- Uber is laying off 400 employees in its marketing team, which employs more than 1,200.
- The company's chief marketing officer stepped down last month amid a change to combine Uber's marketing, communications and policy teams.
- The restructuring is meant to help Uber have a more consistent brand message, Uber says.
Uber is laying off 400 of its 1,200 marketing employees, the company confirmed Monday. Uber said the cuts were designed to create a more centralized structure.
Uber shares were down about 1% on Monday.
The company said last month that Chief Marketing Officer Rebecca Messina was stepping down amid a shift to combine Uber's marketing, communications and policy teams to better maintain a "unified narrative to consumers, partners, the press, and policymakers." Jill Hazelbaker, who formerly was senior vice president of policy and communications, took on leadership for the marketing team.
Uber said it internally announced the restructuring of the marketing team on Monday.
The new marketing organization will have two senior leaders, the company said. Mike Strickman, vice president of performance marketing, will lead performance marketing, CRM and analytics. Strickman recently joined Uber from TripAdvisor. Uber is also planning to hire a vice president of global marketing who will lead heads of product, branding, Uber Eats, business-to-business operations, research and insights, planning and operations and creative work, the company said.

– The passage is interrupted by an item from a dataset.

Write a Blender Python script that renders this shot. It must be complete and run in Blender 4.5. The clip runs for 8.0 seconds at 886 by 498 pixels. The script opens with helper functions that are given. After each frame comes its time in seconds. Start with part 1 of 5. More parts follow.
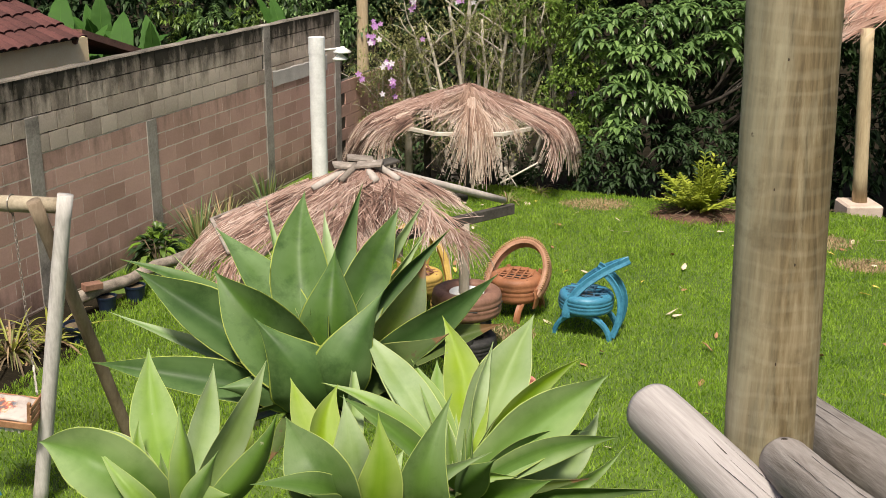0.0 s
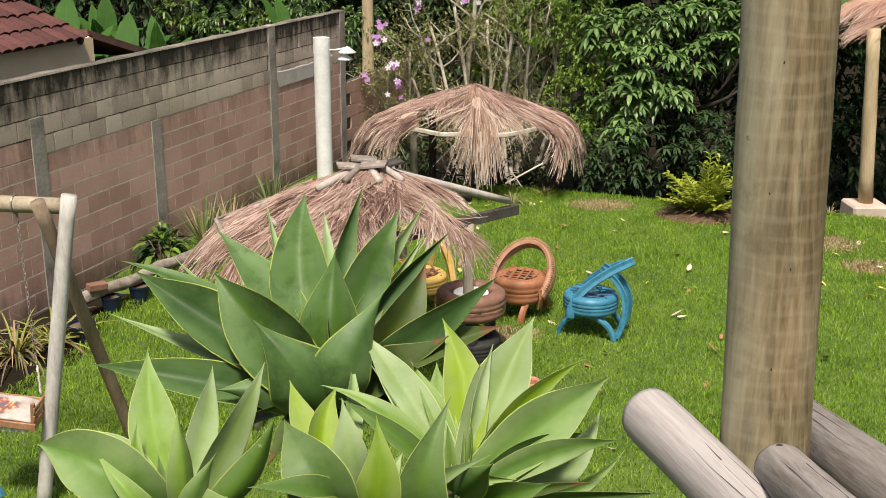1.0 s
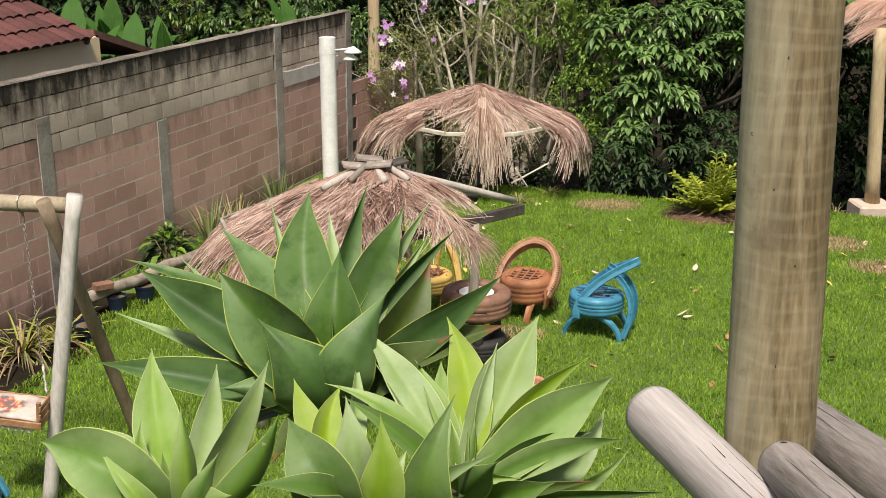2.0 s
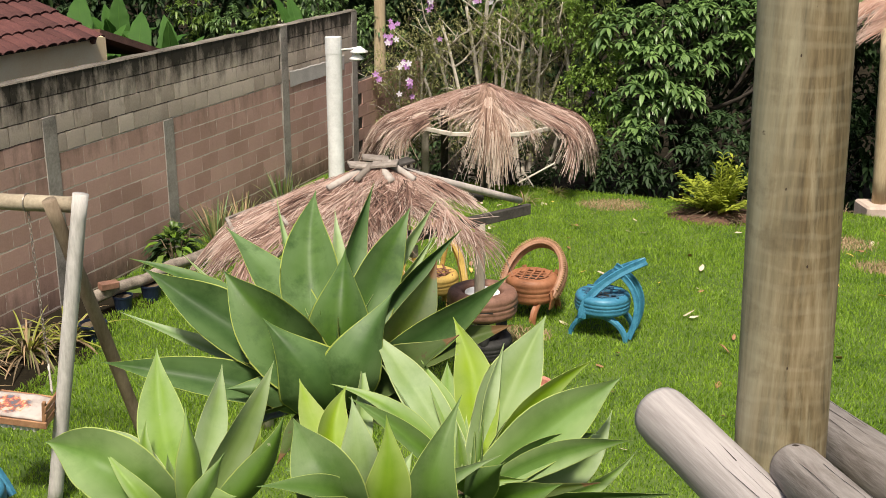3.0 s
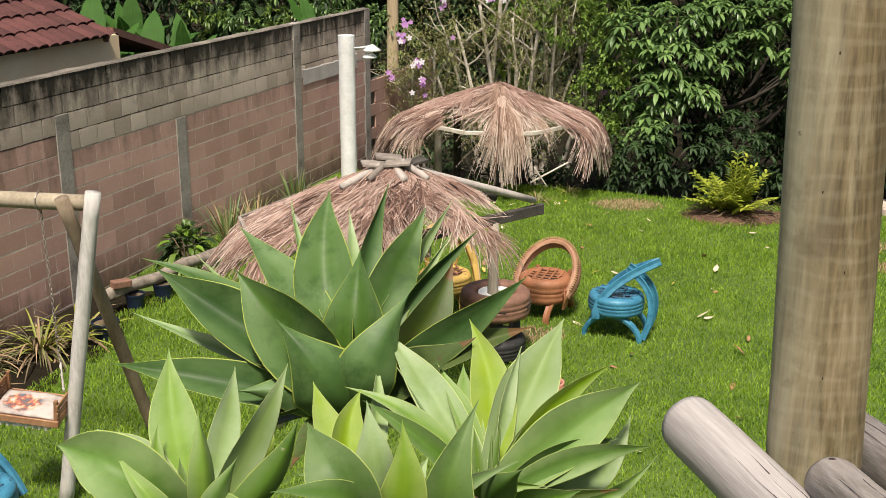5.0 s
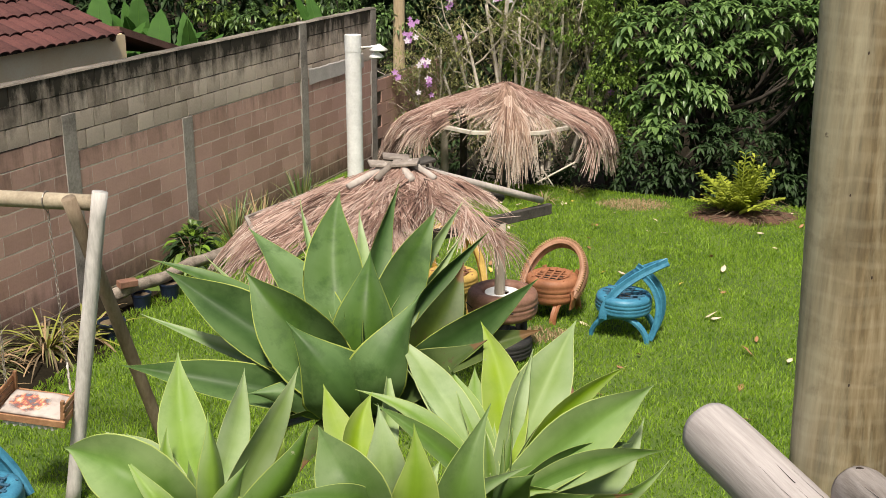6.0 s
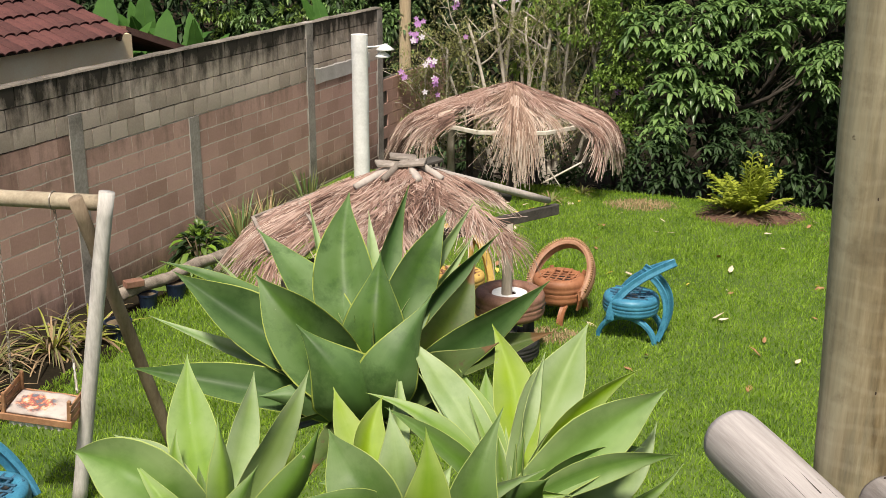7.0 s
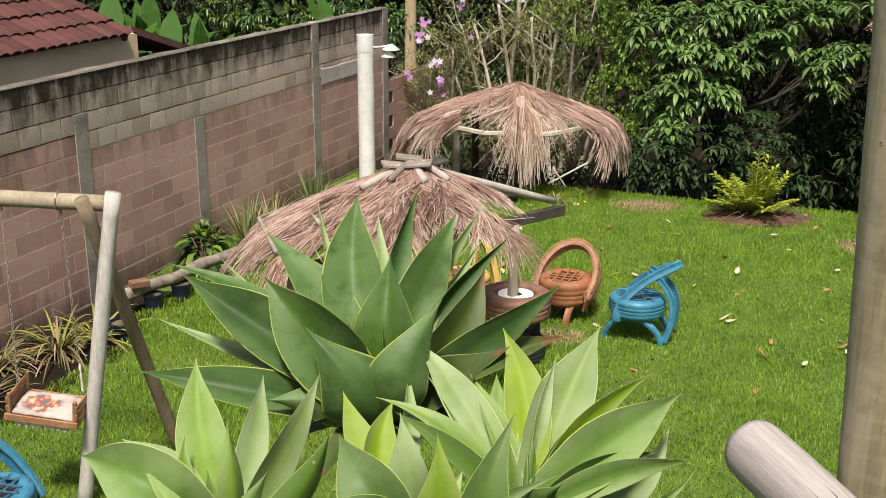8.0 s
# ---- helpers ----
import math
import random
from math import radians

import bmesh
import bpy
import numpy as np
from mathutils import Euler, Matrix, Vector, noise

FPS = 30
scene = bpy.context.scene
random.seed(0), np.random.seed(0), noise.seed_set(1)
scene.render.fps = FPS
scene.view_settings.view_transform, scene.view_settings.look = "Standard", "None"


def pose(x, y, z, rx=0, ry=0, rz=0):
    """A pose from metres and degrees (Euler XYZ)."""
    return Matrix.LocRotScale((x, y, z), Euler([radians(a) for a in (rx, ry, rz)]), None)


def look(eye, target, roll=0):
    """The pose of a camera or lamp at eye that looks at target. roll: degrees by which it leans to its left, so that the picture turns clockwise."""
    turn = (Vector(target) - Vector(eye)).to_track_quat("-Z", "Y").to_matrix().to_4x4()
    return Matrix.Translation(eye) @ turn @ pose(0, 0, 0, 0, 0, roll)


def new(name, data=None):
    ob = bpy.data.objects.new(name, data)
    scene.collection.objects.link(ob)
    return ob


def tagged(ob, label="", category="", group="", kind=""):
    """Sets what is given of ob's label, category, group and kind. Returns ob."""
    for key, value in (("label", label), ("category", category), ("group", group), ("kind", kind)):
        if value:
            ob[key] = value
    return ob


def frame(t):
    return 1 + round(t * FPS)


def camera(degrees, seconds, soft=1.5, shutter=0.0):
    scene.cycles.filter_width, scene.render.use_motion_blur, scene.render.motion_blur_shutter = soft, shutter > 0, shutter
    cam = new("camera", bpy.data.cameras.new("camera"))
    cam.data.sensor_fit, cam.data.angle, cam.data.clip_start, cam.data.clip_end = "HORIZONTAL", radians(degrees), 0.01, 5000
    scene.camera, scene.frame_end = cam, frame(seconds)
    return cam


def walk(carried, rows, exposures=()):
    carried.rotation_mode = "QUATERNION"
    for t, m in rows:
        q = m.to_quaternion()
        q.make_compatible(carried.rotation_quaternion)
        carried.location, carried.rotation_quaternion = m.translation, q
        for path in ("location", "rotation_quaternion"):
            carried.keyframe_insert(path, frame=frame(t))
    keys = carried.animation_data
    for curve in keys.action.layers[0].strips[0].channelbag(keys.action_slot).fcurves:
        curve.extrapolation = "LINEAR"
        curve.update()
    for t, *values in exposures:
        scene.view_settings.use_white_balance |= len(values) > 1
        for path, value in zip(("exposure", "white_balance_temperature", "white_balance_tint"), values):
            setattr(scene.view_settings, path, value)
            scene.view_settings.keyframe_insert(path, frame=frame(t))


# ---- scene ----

The changes to marketing come as many major marketers rethink their structures. McDonald's recently announced its global CMO would be departing and said it would not replace her in the role directly. Other major companies such as Johnson & Johnson have made similar changes. One reason is that companies are increasingly seeking to fuse operations such as technology and customer activities alongside marketing.
Uber has also lost three board members since its IPO in May. The company's board member and first employee, Ryan Graves, told Uber he was leaving in May. Thrive Global CEO Arianna Huffington and Benchmark General Partner Matt Cohler said last week they were also resigning from the board.